### WORK TO DO
Reproduce the listing below exactly, minus its pictures.

---------- MATERIAL PROVIDED

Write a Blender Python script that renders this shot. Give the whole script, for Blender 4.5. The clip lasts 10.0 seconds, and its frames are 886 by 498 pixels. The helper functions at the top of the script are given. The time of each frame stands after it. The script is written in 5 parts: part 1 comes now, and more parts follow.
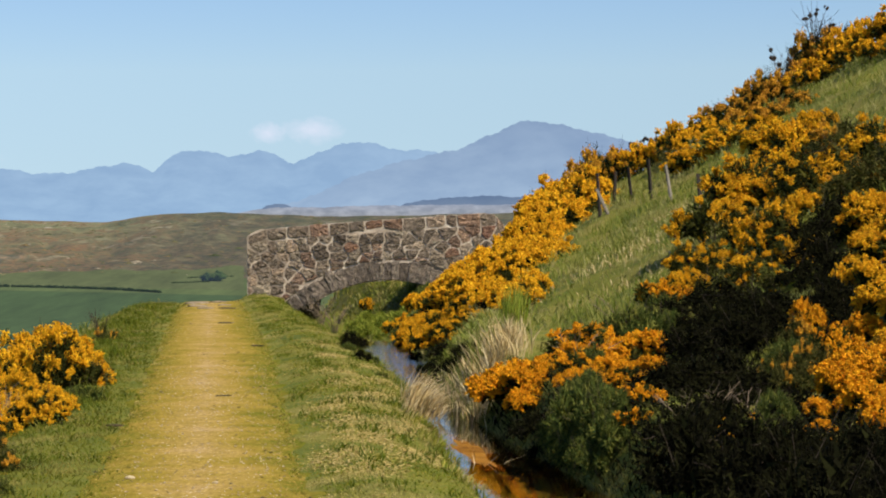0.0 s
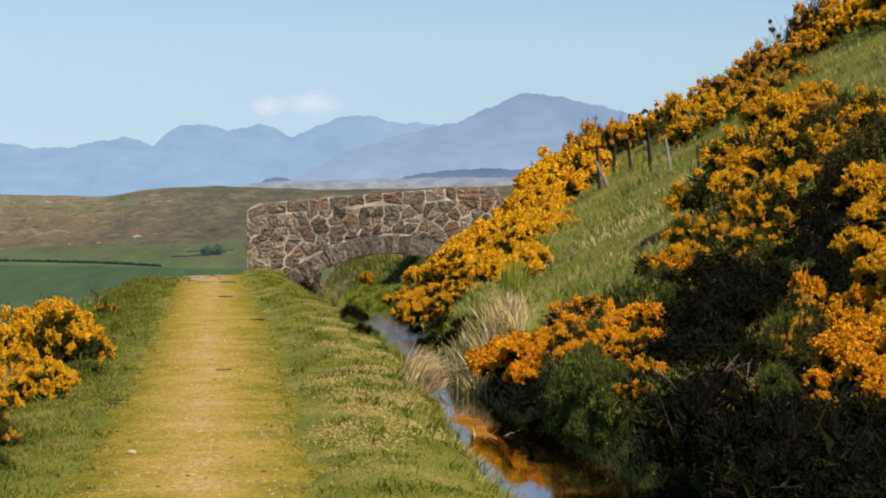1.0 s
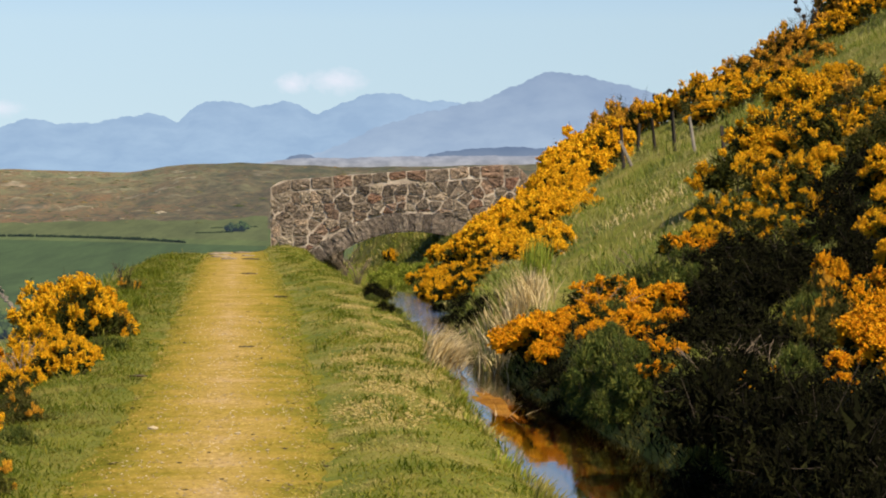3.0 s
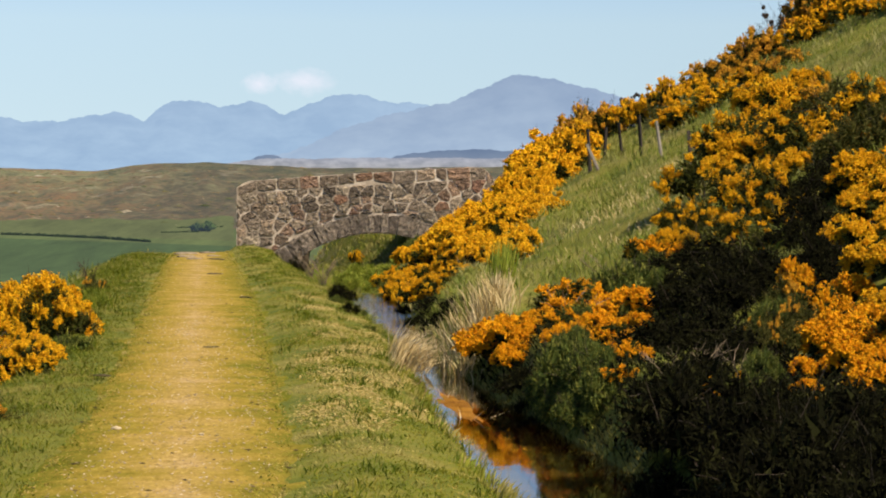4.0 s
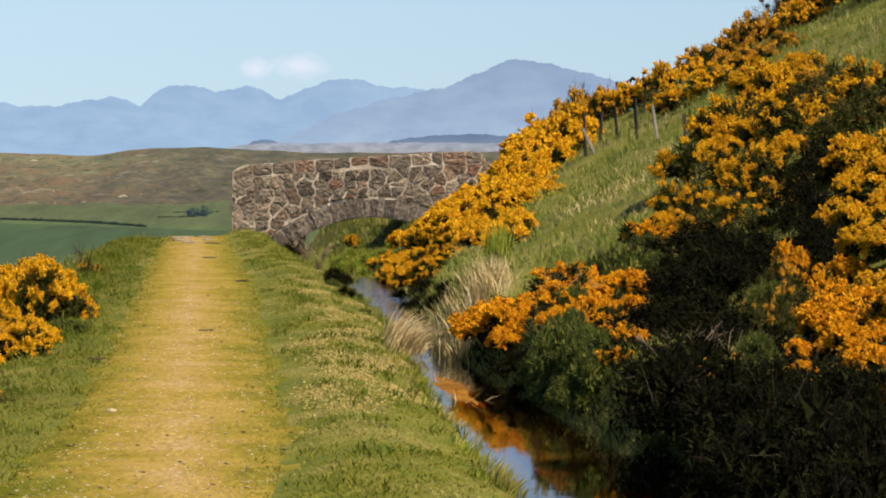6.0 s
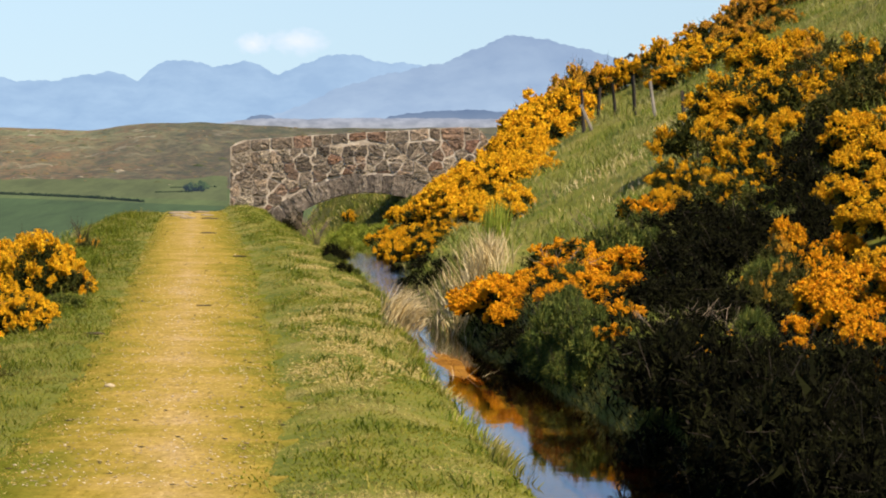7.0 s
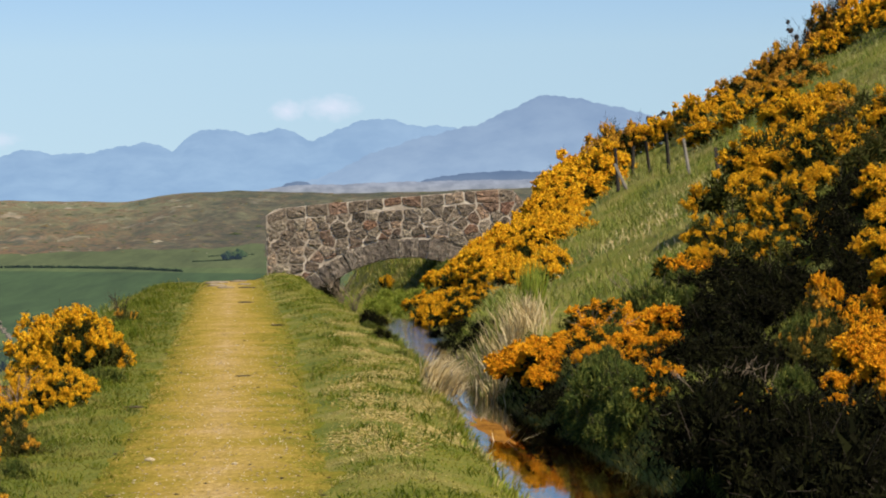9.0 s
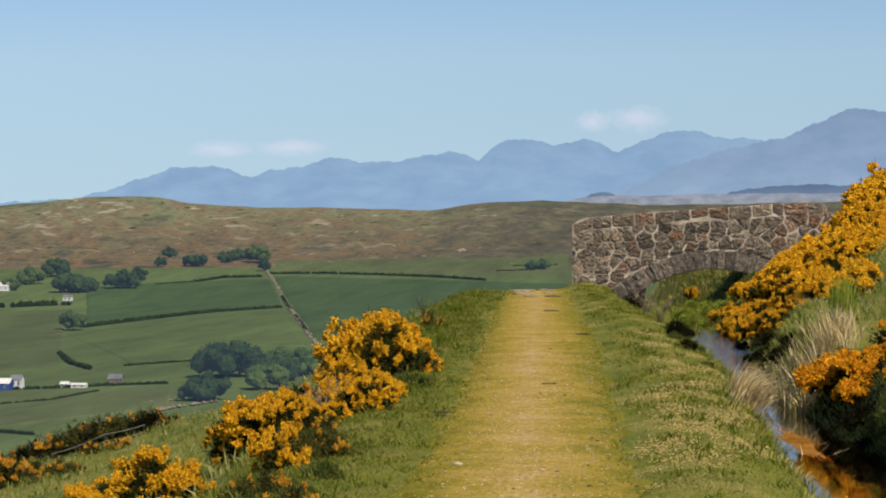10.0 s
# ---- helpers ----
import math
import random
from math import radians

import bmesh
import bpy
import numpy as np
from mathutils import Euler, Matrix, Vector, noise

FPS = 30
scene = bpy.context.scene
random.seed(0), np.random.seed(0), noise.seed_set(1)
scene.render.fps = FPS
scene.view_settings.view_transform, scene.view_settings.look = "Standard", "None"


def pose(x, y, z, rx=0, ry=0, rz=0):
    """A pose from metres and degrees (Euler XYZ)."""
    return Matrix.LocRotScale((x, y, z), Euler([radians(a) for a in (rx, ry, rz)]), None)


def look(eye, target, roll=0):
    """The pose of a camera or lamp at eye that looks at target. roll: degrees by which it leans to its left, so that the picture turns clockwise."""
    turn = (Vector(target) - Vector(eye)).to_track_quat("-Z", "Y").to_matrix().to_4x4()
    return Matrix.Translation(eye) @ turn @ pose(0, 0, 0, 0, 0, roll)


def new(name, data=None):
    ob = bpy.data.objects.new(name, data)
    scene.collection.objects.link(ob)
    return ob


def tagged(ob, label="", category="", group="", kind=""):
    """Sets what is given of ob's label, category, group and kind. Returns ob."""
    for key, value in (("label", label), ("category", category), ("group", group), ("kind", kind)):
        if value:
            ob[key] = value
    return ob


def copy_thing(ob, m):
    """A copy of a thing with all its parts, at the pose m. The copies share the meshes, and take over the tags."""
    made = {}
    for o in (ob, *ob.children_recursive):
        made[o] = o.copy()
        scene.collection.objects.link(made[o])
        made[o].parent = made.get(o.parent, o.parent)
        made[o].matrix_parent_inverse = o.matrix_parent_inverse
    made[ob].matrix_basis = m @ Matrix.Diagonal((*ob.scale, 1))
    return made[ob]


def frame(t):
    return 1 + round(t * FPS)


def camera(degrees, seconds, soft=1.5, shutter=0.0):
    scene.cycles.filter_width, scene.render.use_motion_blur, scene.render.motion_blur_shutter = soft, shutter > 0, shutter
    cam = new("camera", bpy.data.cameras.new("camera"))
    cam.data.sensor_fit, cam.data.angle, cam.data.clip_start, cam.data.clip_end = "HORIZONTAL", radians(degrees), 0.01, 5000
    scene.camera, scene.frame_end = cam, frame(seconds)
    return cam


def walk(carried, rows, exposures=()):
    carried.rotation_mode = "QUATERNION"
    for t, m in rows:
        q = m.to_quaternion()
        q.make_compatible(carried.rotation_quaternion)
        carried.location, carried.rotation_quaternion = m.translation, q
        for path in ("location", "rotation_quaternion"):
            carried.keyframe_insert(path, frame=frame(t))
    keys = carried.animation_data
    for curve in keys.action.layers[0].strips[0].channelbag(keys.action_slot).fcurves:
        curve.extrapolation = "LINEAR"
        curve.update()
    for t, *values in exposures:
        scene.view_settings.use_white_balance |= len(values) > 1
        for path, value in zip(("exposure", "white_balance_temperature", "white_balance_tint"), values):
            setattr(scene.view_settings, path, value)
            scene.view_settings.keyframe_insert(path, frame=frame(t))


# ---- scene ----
EXPOSURE = 0.5
cam = camera(19.764, 10.0, soft=1.95)
EYE_HEIGHT = 1.6
ROWS = [
    (0.0, pose(-0.0092, 0.0085, EYE_HEIGHT + -0.0061, 89.2870, 0.2492, -0.0031)),
    (0.5, pose(-0.0079, 0.0054, EYE_HEIGHT + 0.0027, 89.1380, 0.4885, 0.2126)),
    (1.0, pose(-0.0077, -0.0097, EYE_HEIGHT + -0.0020, 88.6748, 0.4810, -0.0070)),
    (1.5, pose(-0.0051, 0.0006, EYE_HEIGHT + 0.0058, 88.3332, 0.4254, -0.3731)),
    (2.0, pose(-0.0015, -0.0095, EYE_HEIGHT + -0.0028, 88.5236, 0.2953, 0.1148)),
    (2.5, pose(-0.0087, -0.0129, EYE_HEIGHT + 0.0006, 88.2610, 0.1455, 0.6180)),
    (2.7, pose(-0.0003, -0.0147, EYE_HEIGHT + -0.0023, 88.1561, 0.2808, 0.7827)),
    (3.8, pose(-0.0024, -0.0094, EYE_HEIGHT + 0.0195, 88.3248, -0.7781, -0.5728)),
    (4.0, pose(-0.0012, 0.0069, EYE_HEIGHT + 0.0040, 88.2307, -0.4758, -0.2176)),
    (4.5, pose(-0.0101, 0.0009, EYE_HEIGHT + -0.0072, 88.2038, -0.7619, -0.8055)),
    (5.0, pose(0.0010, 0.0038, EYE_HEIGHT + 0.0096, 89.0534, -0.9237, -0.2333)),
    (5.5, pose(0.0045, 0.0057, EYE_HEIGHT + 0.0093, 88.3087, -0.6716, -0.3857)),
    (5.7, pose(0.0060, 0.0080, EYE_HEIGHT + -0.0081, 88.1794, -0.5375, -0.4232)),
    (6.8, pose(0.0044, 0.0013, EYE_HEIGHT + -0.0126, 87.0834, -0.3873, -0.0252)),
    (7.0, pose(0.0020, -0.0230, EYE_HEIGHT + -0.0073, 87.3425, -0.6113, -0.3559)),
    (7.5, pose(0.0078, 0.0158, EYE_HEIGHT + -0.0046, 87.5831, -0.6055, 1.3045)),
    (8.0, pose(0.0073, 0.0096, EYE_HEIGHT + -0.0064, 88.4861, -0.4961, 0.4711)),
    (8.5, pose(0.0012, 0.0067, EYE_HEIGHT + -0.0017, 88.7570, 0.0494, -0.0214)),
    (9.0, pose(0.0171, -0.0172, EYE_HEIGHT + 0.0141, 88.7434, 0.9637, 0.4439)),
    (9.5, pose(-0.0018, 0.0104, EYE_HEIGHT + 0.0055, 88.4514, 0.8816, 3.5350)),
    (10.0, pose(-0.0278, 0.0144, EYE_HEIGHT + -0.0068, 89.0527, 0.1591, 7.2949)),
]
walk(cam, ROWS, exposures=[(t, EXPOSURE + more, kelvin, tint) for t, more, kelvin, tint in (
    (0.0, -0.03, 5950, 15), (1.5, 0.04, 6200, 17), (2.5, 0.08, 6300, 17), (4.0, 0.12, 6350, 17), (5.0, 0.08, 6200, 17), (5.5, 0.06, 6200, 17),
    (7.0, 0.26, 6200, 17), (7.5, 0.3, 6080, 17), (8.5, 0.04, 6000, 16), (9.0, 0.0, 5950, 15), (9.5, -0.1, 5880, 15), (10.0, -0.22, 5880, 15))])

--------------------

### TASK RESULT
Write a Blender Python script that renders this shot. Give the whole script, for Blender 4.5. The clip lasts 10.0 seconds, and its frames are 886 by 498 pixels. The helper functions at the top of the script are given. The time of each frame stands after it. The script is written in 5 parts: part 1 comes now, and more parts follow.
0.0 s
1.0 s
3.0 s
4.0 s
6.0 s
7.0 s
9.0 s
10.0 s
# ---- helpers ----
import math
import random
from math import radians

import bmesh
import bpy
import numpy as np
from mathutils import Euler, Matrix, Vector, noise

FPS = 30
scene = bpy.context.scene
random.seed(0), np.random.seed(0), noise.seed_set(1)
scene.render.fps = FPS
scene.view_settings.view_transform, scene.view_settings.look = "Standard", "None"


def pose(x, y, z, rx=0, ry=0, rz=0):
    """A pose from metres and degrees (Euler XYZ)."""
    return Matrix.LocRotScale((x, y, z), Euler([radians(a) for a in (rx, ry, rz)]), None)


def look(eye, target, roll=0):
    """The pose of a camera or lamp at eye that looks at target. roll: degrees by which it leans to its left, so that the picture turns clockwise."""
    turn = (Vector(target) - Vector(eye)).to_track_quat("-Z", "Y").to_matrix().to_4x4()
    return Matrix.Translation(eye) @ turn @ pose(0, 0, 0, 0, 0, roll)


def new(name, data=None):
    ob = bpy.data.objects.new(name, data)
    scene.collection.objects.link(ob)
    return ob


def tagged(ob, label="", category="", group="", kind=""):
    """Sets what is given of ob's label, category, group and kind. Returns ob."""
    for key, value in (("label", label), ("category", category), ("group", group), ("kind", kind)):
        if value:
            ob[key] = value
    return ob


def copy_thing(ob, m):
    """A copy of a thing with all its parts, at the pose m. The copies share the meshes, and take over the tags."""
    made = {}
    for o in (ob, *ob.children_recursive):
        made[o] = o.copy()
        scene.collection.objects.link(made[o])
        made[o].parent = made.get(o.parent, o.parent)
        made[o].matrix_parent_inverse = o.matrix_parent_inverse
    made[ob].matrix_basis = m @ Matrix.Diagonal((*ob.scale, 1))
    return made[ob]


def frame(t):
    return 1 + round(t * FPS)


def camera(degrees, seconds, soft=1.5, shutter=0.0):
    scene.cycles.filter_width, scene.render.use_motion_blur, scene.render.motion_blur_shutter = soft, shutter > 0, shutter
    cam = new("camera", bpy.data.cameras.new("camera"))
    cam.data.sensor_fit, cam.data.angle, cam.data.clip_start, cam.data.clip_end = "HORIZONTAL", radians(degrees), 0.01, 5000
    scene.camera, scene.frame_end = cam, frame(seconds)
    return cam


def walk(carried, rows, exposures=()):
    carried.rotation_mode = "QUATERNION"
    for t, m in rows:
        q = m.to_quaternion()
        q.make_compatible(carried.rotation_quaternion)
        carried.location, carried.rotation_quaternion = m.translation, q
        for path in ("location", "rotation_quaternion"):
            carried.keyframe_insert(path, frame=frame(t))
    keys = carried.animation_data
    for curve in keys.action.layers[0].strips[0].channelbag(keys.action_slot).fcurves:
        curve.extrapolation = "LINEAR"
        curve.update()
    for t, *values in exposures:
        scene.view_settings.use_white_balance |= len(values) > 1
        for path, value in zip(("exposure", "white_balance_temperature", "white_balance_tint"), values):
            setattr(scene.view_settings, path, value)
            scene.view_settings.keyframe_insert(path, frame=frame(t))


# ---- scene ----
EXPOSURE = 0.5
cam = camera(19.764, 10.0, soft=1.95)
EYE_HEIGHT = 1.6
ROWS = [
    (0.0, pose(-0.0092, 0.0085, EYE_HEIGHT + -0.0061, 89.2870, 0.2492, -0.0031)),
    (0.5, pose(-0.0079, 0.0054, EYE_HEIGHT + 0.0027, 89.1380, 0.4885, 0.2126)),
    (1.0, pose(-0.0077, -0.0097, EYE_HEIGHT + -0.0020, 88.6748, 0.4810, -0.0070)),
    (1.5, pose(-0.0051, 0.0006, EYE_HEIGHT + 0.0058, 88.3332, 0.4254, -0.3731)),
    (2.0, pose(-0.0015, -0.0095, EYE_HEIGHT + -0.0028, 88.5236, 0.2953, 0.1148)),
    (2.5, pose(-0.0087, -0.0129, EYE_HEIGHT + 0.0006, 88.2610, 0.1455, 0.6180)),
    (2.7, pose(-0.0003, -0.0147, EYE_HEIGHT + -0.0023, 88.1561, 0.2808, 0.7827)),
    (3.8, pose(-0.0024, -0.0094, EYE_HEIGHT + 0.0195, 88.3248, -0.7781, -0.5728)),
    (4.0, pose(-0.0012, 0.0069, EYE_HEIGHT + 0.0040, 88.2307, -0.4758, -0.2176)),
    (4.5, pose(-0.0101, 0.0009, EYE_HEIGHT + -0.0072, 88.2038, -0.7619, -0.8055)),
    (5.0, pose(0.0010, 0.0038, EYE_HEIGHT + 0.0096, 89.0534, -0.9237, -0.2333)),
    (5.5, pose(0.0045, 0.0057, EYE_HEIGHT + 0.0093, 88.3087, -0.6716, -0.3857)),
    (5.7, pose(0.0060, 0.0080, EYE_HEIGHT + -0.0081, 88.1794, -0.5375, -0.4232)),
    (6.8, pose(0.0044, 0.0013, EYE_HEIGHT + -0.0126, 87.0834, -0.3873, -0.0252)),
    (7.0, pose(0.0020, -0.0230, EYE_HEIGHT + -0.0073, 87.3425, -0.6113, -0.3559)),
    (7.5, pose(0.0078, 0.0158, EYE_HEIGHT + -0.0046, 87.5831, -0.6055, 1.3045)),
    (8.0, pose(0.0073, 0.0096, EYE_HEIGHT + -0.0064, 88.4861, -0.4961, 0.4711)),
    (8.5, pose(0.0012, 0.0067, EYE_HEIGHT + -0.0017, 88.7570, 0.0494, -0.0214)),
    (9.0, pose(0.0171, -0.0172, EYE_HEIGHT + 0.0141, 88.7434, 0.9637, 0.4439)),
    (9.5, pose(-0.0018, 0.0104, EYE_HEIGHT + 0.0055, 88.4514, 0.8816, 3.5350)),
    (10.0, pose(-0.0278, 0.0144, EYE_HEIGHT + -0.0068, 89.0527, 0.1591, 7.2949)),
]
walk(cam, ROWS, exposures=[(t, EXPOSURE + more, kelvin, tint) for t, more, kelvin, tint in (
    (0.0, -0.03, 5950, 15), (1.5, 0.04, 6200, 17), (2.5, 0.08, 6300, 17), (4.0, 0.12, 6350, 17), (5.0, 0.08, 6200, 17), (5.5, 0.06, 6200, 17),
    (7.0, 0.26, 6200, 17), (7.5, 0.3, 6080, 17), (8.5, 0.04, 6000, 16), (9.0, 0.0, 5950, 15), (9.5, -0.1, 5880, 15), (10.0, -0.22, 5880, 15))])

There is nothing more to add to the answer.